Using a calculator does not eliminate these issues unless the user understands what each field means. Input discipline matters. Always double-check the equation before pressing calculate.
How this tool helps students and professionals
Students benefit from immediate feedback, which is crucial when learning substitution, rearrangement, graphing, and interpretation. Instead of wondering whether a homework line was drawn correctly, they can compare their manual work with an accurate graph. Teachers also benefit because the calculator can demonstrate how changing coefficients affects the line in real time.
Professionals benefit from speed and consistency. A project manager can estimate cost relationships, an analyst can inspect a linear trend, and a technician can validate a calibration relationship with only a few inputs. For basic linear equations, a good calculator reduces repetitive work and lowers the chance of arithmetic slips.

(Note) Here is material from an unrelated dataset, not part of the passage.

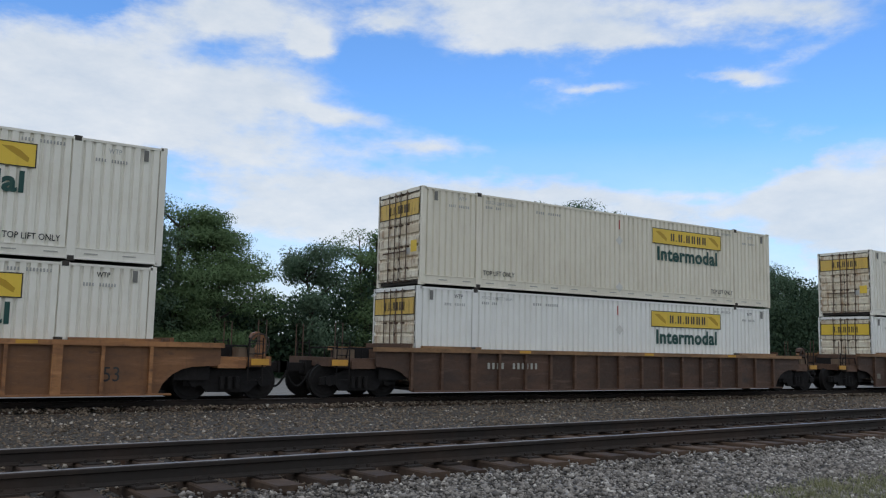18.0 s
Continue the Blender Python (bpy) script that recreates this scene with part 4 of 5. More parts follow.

Authoritative resources for deeper learning
If you want to strengthen your understanding beyond this calculator, these authoritative resources are worth reviewing:
- National Center for Education Statistics: NAEP Mathematics
- U.S. Bureau of Labor Statistics: Math Occupations Overview
- Linear Equation reference
While practice is essential, high-quality references help you connect classroom algebra to larger patterns in education, careers, and quantitative reasoning.
Final takeaway
An equation 2 variable calculator is much more than a convenience tool. It is a bridge between symbolic math and visual understanding. By entering a linear equation, solving for the missing variable, and inspecting the graph, you can understand both the local answer and the full relationship between x and y. That combination is what makes these calculators useful for homework, test prep, modeling, and day-to-day quantitative work.
The best way to use this tool is actively: enter values, predict what the graph should do, then compare your expectation to the result. Over time, that process builds algebra fluency, graph literacy, and confidence with linear relationships.